Dalle istituzioni “nessun intervento strutturale”

E le istituzioni? Per i sindacati, “non stanno svolgendo alcun ruolo regolatorio, nessun intervento strutturale che possa dare stabilità al settore rilanciando un asset strategico per il sistema paese e tutelando oltre 120mila addetti che operano nel variegato mondo delle telecomunicazioni. Da mesi va avanti un “surreale” tavolo tecnico presso il Ministero delle imprese e del made in Italy, nel quale è completamente assente la voce dei rappresentanti dei lavoratori, e dove si fatica ad immaginare di cosa si dibatta. Fra un’audizione e l’altra Tim, anche grazie all’offerta formalizzata da Cassa Depositi e Prestiti, si avvia velocemente a spezzare in maniera definitiva l’unicità dell’azienda; Vodafone chiede una riduzione dei costi pari al taglio di circa 1000 posti di lavoro, il 20 per cento dell’attuale forza lavoro; Windtre ha ufficializzato la vendita dell’infrastruttura di rete imboccando una strada sbagliata e piena di incognite occupazionali, British Telecom ed Ericsson hanno formalizzato, anche loro, eccedenze. Ogni anno fallisce un importante soggetto fra i call center in outsourcing, mentre quelli che rimangono non riescono a garantire alcuna stabilità occupazionale ed economica, ricorrendo quotidianamente ad ammortizzatori sociali. È evidente quanto il modello industriale del settore sia sbagliato”.

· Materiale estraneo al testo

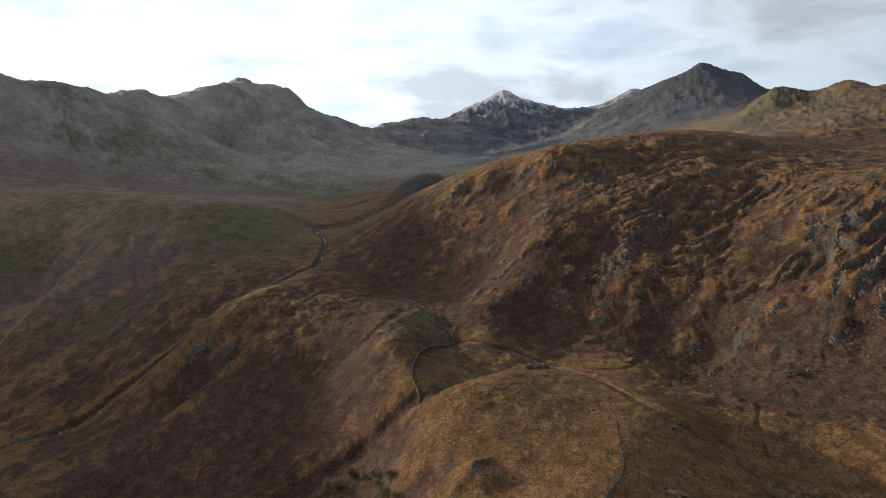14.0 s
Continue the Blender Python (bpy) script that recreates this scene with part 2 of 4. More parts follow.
TRACK = [(149, 354), (138, 362), (124, 373), (106, 377), (94, 390), (87, 406), (80, 440), (66, 474), (48, 492), (30, 496), (9, 514)]
SIDE_TRACK = [(29, 406), (41, 408), (59, 399), (70, 389), (84, 379), (103, 377)]
RILL = [(48, 490), (62, 484), (76, 467), (92, 460), (112, 469), (129, 491), (142, 508)]
TRENCHES = [
    (TRACK, 2.1, 2.6),
    ([(151, 358), (148, 344), (141, 320), (138, 307), (139, 293), (142, 286)], 1.3, 1.1),
    ([(146, 276), (138, 270), (133, 262), (128, 250)], 1.1, 1.0),
    ([(270, 640), (251, 611), (207, 559), (182, 536), (159, 520), (143, 505)], 1.6, 8.0),
    ([(147, 376), (151, 396), (161, 415)], 0.8, 1.2),
    (SIDE_TRACK, 0.4, 0.9),
    (RILL, 1.0, 1.3),
    ([(-16, 431), (-28, 427), (-38, 422), (-58, 419), (-73, 416), (-88, 410), (-108, 398), (-122, 392), (-150, 379)], 3.2, 5.0),
    ([(-30, 556), (-40, 528), (-52, 514), (-66, 507)], 1.2, 3.0),
]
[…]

“Tim: necessario che mantenga il ruolo di incumbent”

“La parcellizzazione dell’ex monopolista – puntualizza la nota – non migliorerà la situazione”: “Da oltre un decennio il sindacato confederale, tenuto conto dei modelli applicati in altri paesi d’Europa che hanno permesso sviluppo ed investimenti, ha suggerito e sollecitato il mantenimento del ruolo di incumbent per l’ex monopolista del settore. Purtroppo, tutti i governi che si sono succeduti negli ultimi anni, non hanno mai ritenuto di dover difendere questa posizione con le autorità europee, tollerando almeno due pesi e due misure, condannando alla depauperazione infrastrutturale e tecnologica l’ex monopolista. Una politica che ha condannato il Paese agli ultimi posti in Europa in termini di qualità della connessione offerta alla propria cittadinanza”.

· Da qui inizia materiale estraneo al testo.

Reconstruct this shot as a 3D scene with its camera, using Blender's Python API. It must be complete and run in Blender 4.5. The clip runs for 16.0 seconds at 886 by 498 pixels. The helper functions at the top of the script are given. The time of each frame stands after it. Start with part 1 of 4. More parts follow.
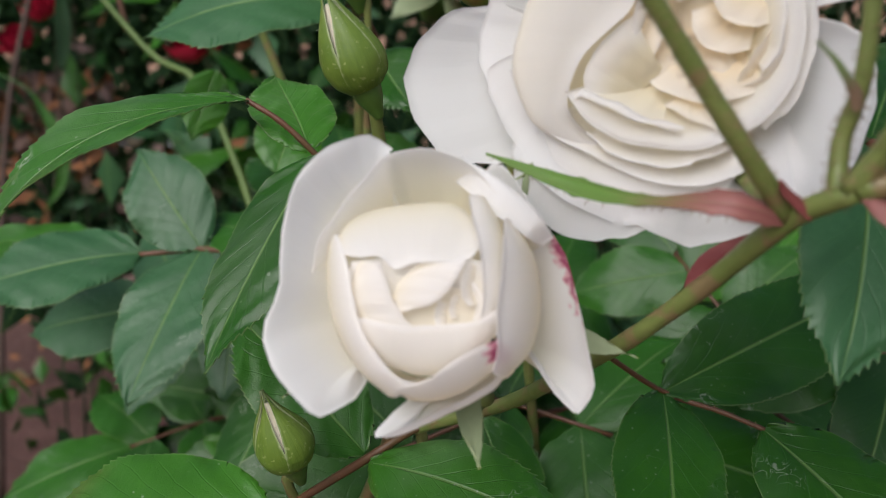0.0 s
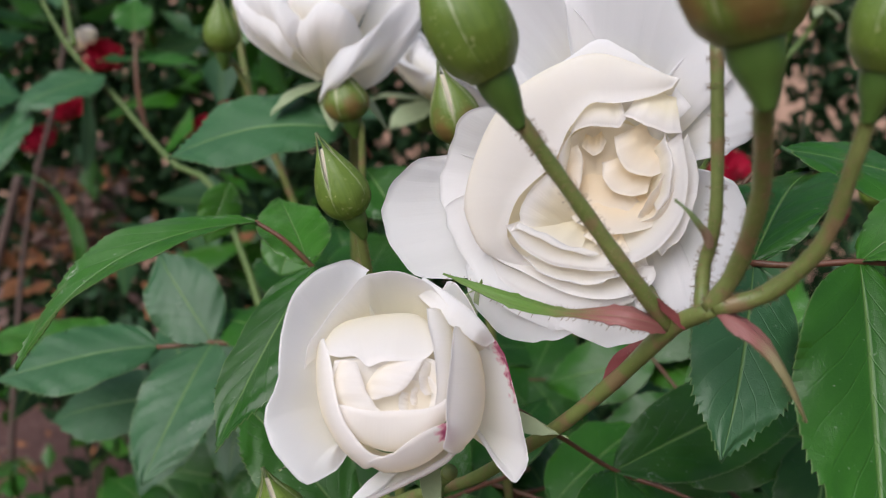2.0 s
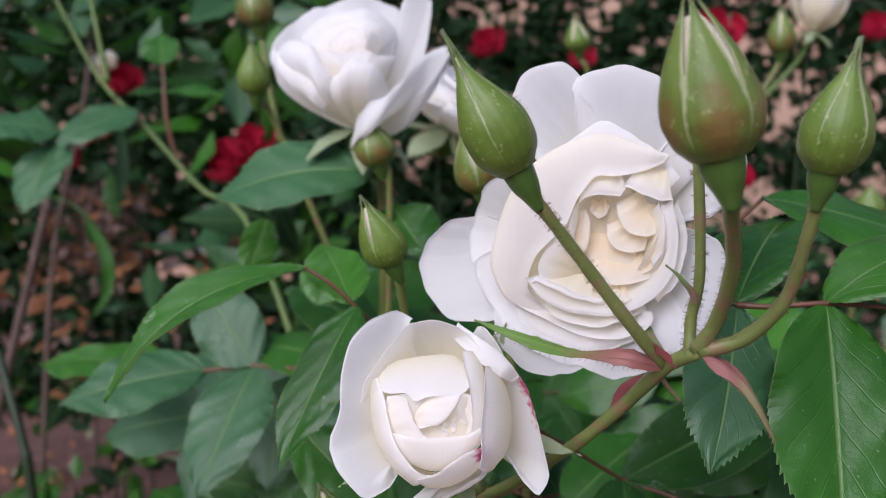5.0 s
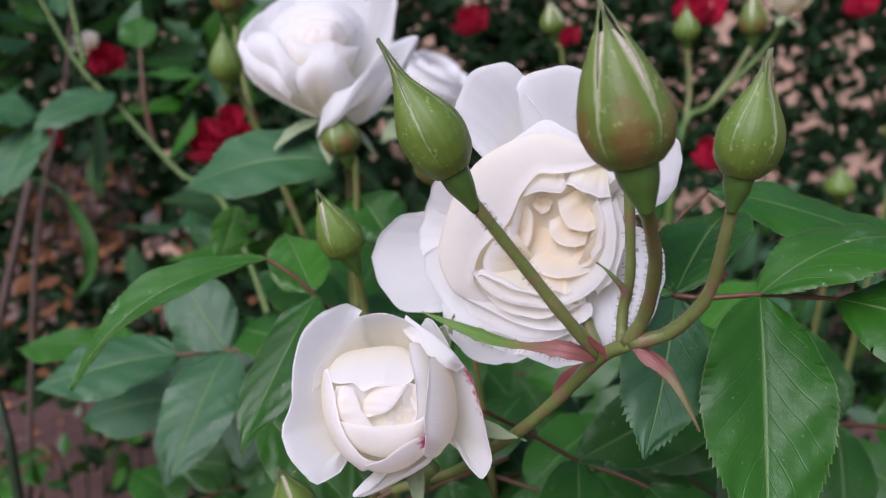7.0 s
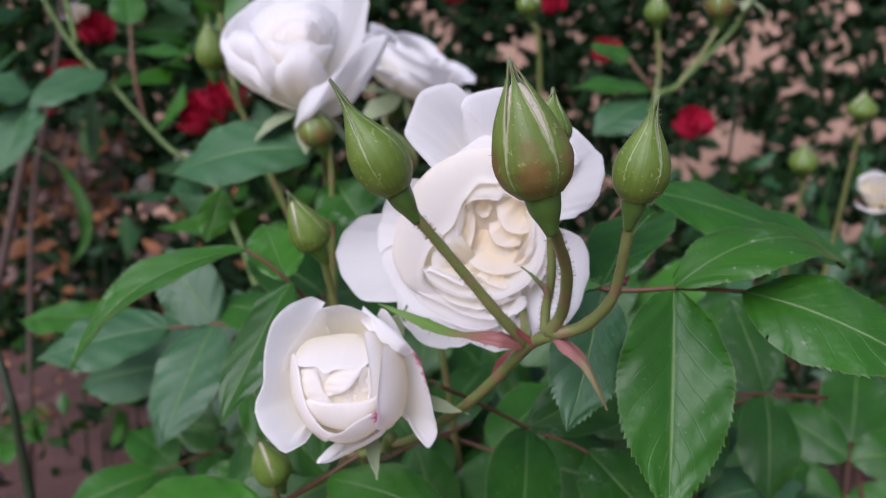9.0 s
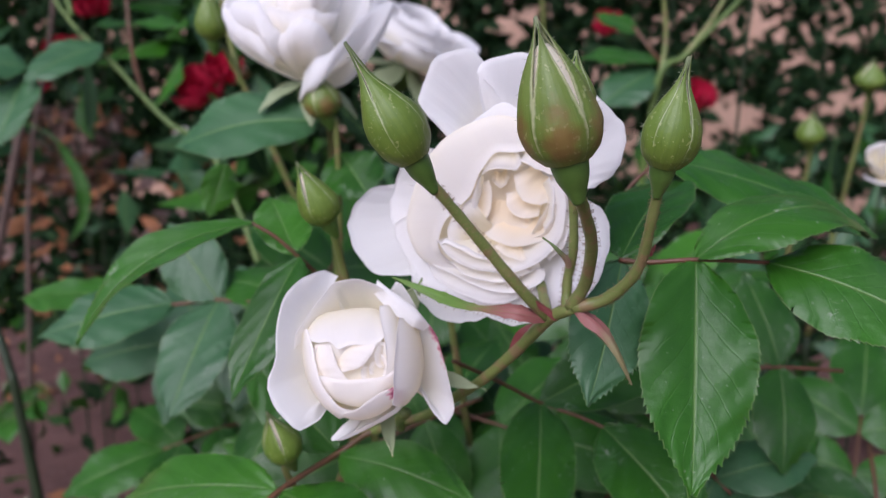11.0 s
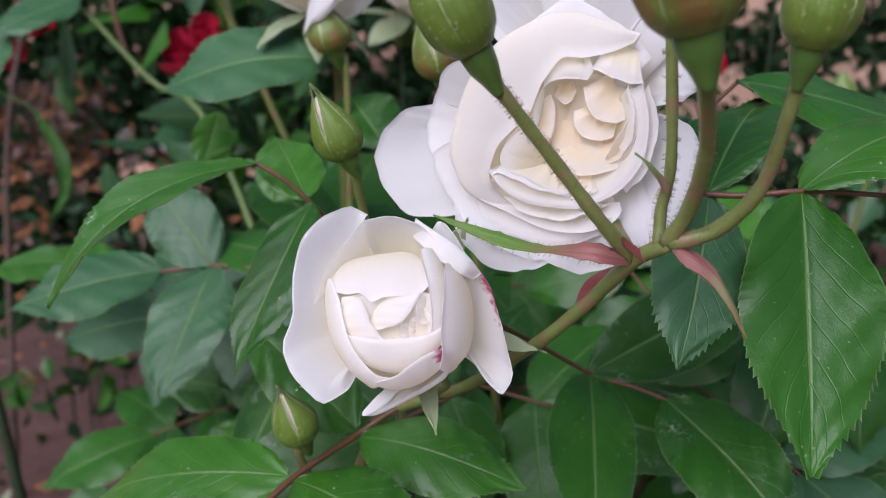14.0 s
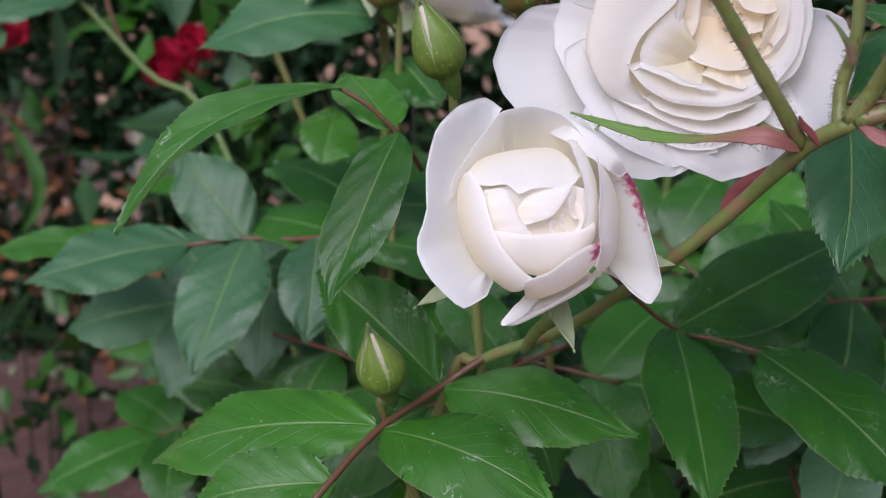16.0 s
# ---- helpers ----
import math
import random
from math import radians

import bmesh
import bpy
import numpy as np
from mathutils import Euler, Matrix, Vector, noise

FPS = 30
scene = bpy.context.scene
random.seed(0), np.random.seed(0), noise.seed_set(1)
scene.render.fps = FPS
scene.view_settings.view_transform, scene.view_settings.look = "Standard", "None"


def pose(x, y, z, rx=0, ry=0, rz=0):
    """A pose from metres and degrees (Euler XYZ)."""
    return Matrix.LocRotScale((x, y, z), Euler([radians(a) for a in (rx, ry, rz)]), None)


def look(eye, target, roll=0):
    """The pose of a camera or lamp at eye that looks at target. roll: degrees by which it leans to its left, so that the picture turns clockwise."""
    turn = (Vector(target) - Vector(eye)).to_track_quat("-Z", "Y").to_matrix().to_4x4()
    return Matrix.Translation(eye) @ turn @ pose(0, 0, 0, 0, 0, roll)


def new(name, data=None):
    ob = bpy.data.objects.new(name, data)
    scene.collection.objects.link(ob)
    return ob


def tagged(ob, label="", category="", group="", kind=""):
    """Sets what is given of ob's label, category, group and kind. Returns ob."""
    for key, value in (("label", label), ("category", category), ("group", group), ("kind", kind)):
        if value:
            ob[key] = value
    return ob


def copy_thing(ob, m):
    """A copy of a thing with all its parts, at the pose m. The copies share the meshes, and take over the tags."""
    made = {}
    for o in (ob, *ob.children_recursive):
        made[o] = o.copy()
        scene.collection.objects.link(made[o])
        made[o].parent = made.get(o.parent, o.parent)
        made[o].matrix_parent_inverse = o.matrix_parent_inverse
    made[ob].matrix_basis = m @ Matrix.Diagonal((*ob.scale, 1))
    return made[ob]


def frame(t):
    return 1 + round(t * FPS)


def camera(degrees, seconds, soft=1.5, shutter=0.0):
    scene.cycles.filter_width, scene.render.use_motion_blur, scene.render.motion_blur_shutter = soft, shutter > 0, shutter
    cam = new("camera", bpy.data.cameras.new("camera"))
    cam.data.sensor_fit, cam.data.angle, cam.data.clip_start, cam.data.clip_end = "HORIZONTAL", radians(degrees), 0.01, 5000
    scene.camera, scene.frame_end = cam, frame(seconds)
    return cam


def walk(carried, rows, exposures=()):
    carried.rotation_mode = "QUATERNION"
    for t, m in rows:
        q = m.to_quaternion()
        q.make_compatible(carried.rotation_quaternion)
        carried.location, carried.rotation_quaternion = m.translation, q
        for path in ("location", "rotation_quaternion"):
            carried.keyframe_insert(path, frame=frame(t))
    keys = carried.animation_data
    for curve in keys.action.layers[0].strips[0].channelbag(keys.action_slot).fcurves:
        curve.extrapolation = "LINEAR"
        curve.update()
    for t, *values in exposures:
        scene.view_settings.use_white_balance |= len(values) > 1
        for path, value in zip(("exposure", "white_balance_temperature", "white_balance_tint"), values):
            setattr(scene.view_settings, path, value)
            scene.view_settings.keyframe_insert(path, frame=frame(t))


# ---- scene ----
cam = camera(54.5, 16.0, 1.0)
PATH = [
    (0, (0.06266, 0.07567, 0.80978), (-0.0160, 2.0398, 0.4409), 1.69),
    (0.5, (0.06622, 0.05742, 0.80781), (-0.0179, 2.0358, 0.5265), 2.26),
    (1, (0.07093, 0.04027, 0.81440), (-0.0188, 2.0246, 0.5812), 1.66),
    (1.5, (0.06758, 0.03412, 0.81674), (-0.0257, 2.0231, 0.6289), 1.70),
    (2, (0.07385, 0.03491, 0.82122), (-0.0274, 2.0249, 0.6492), 1.55),
    (2.5, (0.08449, 0.02878, 0.82653), (-0.0441, 2.0184, 0.6683), 0.75),
    (3, (0.08641, 0.02380, 0.83207), (-0.0475, 2.0123, 0.6642), 0.28),
    (3.5, (0.07149, 0.01002, 0.83675), (-0.0462, 2.0000, 0.6756), 0.56),
    (4, (0.06457, -0.00148, 0.83833), (-0.0550, 1.9885, 0.6784), 0.53),
    (6.5, (0.07970, -0.00459, 0.83804), (-0.0292, 1.9816, 0.6300), 0.45),
    (7, (0.08205, -0.01117, 0.84486), (-0.0162, 1.9736, 0.6189), 0.38),
    (7.5, (0.09064, -0.02885, 0.84985), (-0.0066, 1.9532, 0.6004), 0.65),
    (8, (0.09996, -0.04338, 0.86410), (0.0068, 1.9350, 0.5857), 0.60),
    (10.5, (0.09260, -0.04394, 0.86129), (0.0155, 1.9200, 0.4911), 0.48),
    (11, (0.09116, -0.03617, 0.86029), (0.0133, 1.9259, 0.4805), 0.25),
    (11.5, (0.08665, -0.02712, 0.85378), (0.0089, 1.9336, 0.4670), 0.13),
    (12, (0.08368, -0.01216, 0.85198), (0.0117, 1.9451, 0.4468), 0.08),
    (12.5, (0.08242, -0.00552, 0.84413), (0.0126, 1.9524, 0.4422), 0.01),
    (13, (0.08123, 0.00081, 0.84381), (0.0232, 1.9581, 0.4367), -0.05),
    (13.5, (0.07823, 0.00569, 0.84251), (0.0254, 1.9633, 0.4362), -0.00),
    (14, (0.07200, 0.01125, 0.83621), (0.0225, 1.9678, 0.4243), -0.18),
    (14.5, (0.05801, 0.01623, 0.82720), (0.0326, 1.9740, 0.4190), -0.09),
    (15, (0.04342, 0.01846, 0.81116), (0.0331, 1.9795, 0.4187), 0.26),
    (15.5, (0.02872, 0.01956, 0.80427), (0.0540, 1.9875, 0.4489), 0.59),
    (16, (0.02513, 0.02399, 0.79564), (0.0950, 2.0007, 0.4994), 0.60),
]
walk(cam, [(t, look(eye, target, roll)) for t, eye, target, roll in PATH], [(0, 0.03, 6150, 11), (4, 0.12, 5830, 18.5), (8, 0.10, 5690, 22.5), (12, 0.13, 5690, 23.5), (16, 0.14, 5730, 20.5)])
cam.data.dof.use_dof, cam.data.dof.focus_distance, cam.data.dof.aperture_fstop = True, 0.217, 15.0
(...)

Il rischio: la creazione di micro-gestori virtuali

“Il futuro che si prospetta, in assenza di una netta inversione di tendenza, sarà la creazione di micro-gestori virtuali, con scarsissima occupazione e infrastrutturazione tecnologica azzerata – proseguono i sindacati -. È tempo che ciascuno assuma le proprie responsabilità. Il settore delle tlc deve tornare ad essere il motore attivo della transizione digitale del Paese, deve rinnovarsi ed attrarre nuovi talenti. Al contempo, bisogna puntare alla ri-professionalizzazione di migliaia di lavoratrici e lavoratori verso i nuovi mestieri di cui un settore in costante evoluzione necessita. Ancor più necessaria risulta questa riconversione nel mondo dei customer, dove, a causa degli effetti dell’avanzamento dei processi di digitalizzazione, migliaia di attività rischiano di esser superate dalla gestione dell’uomo”.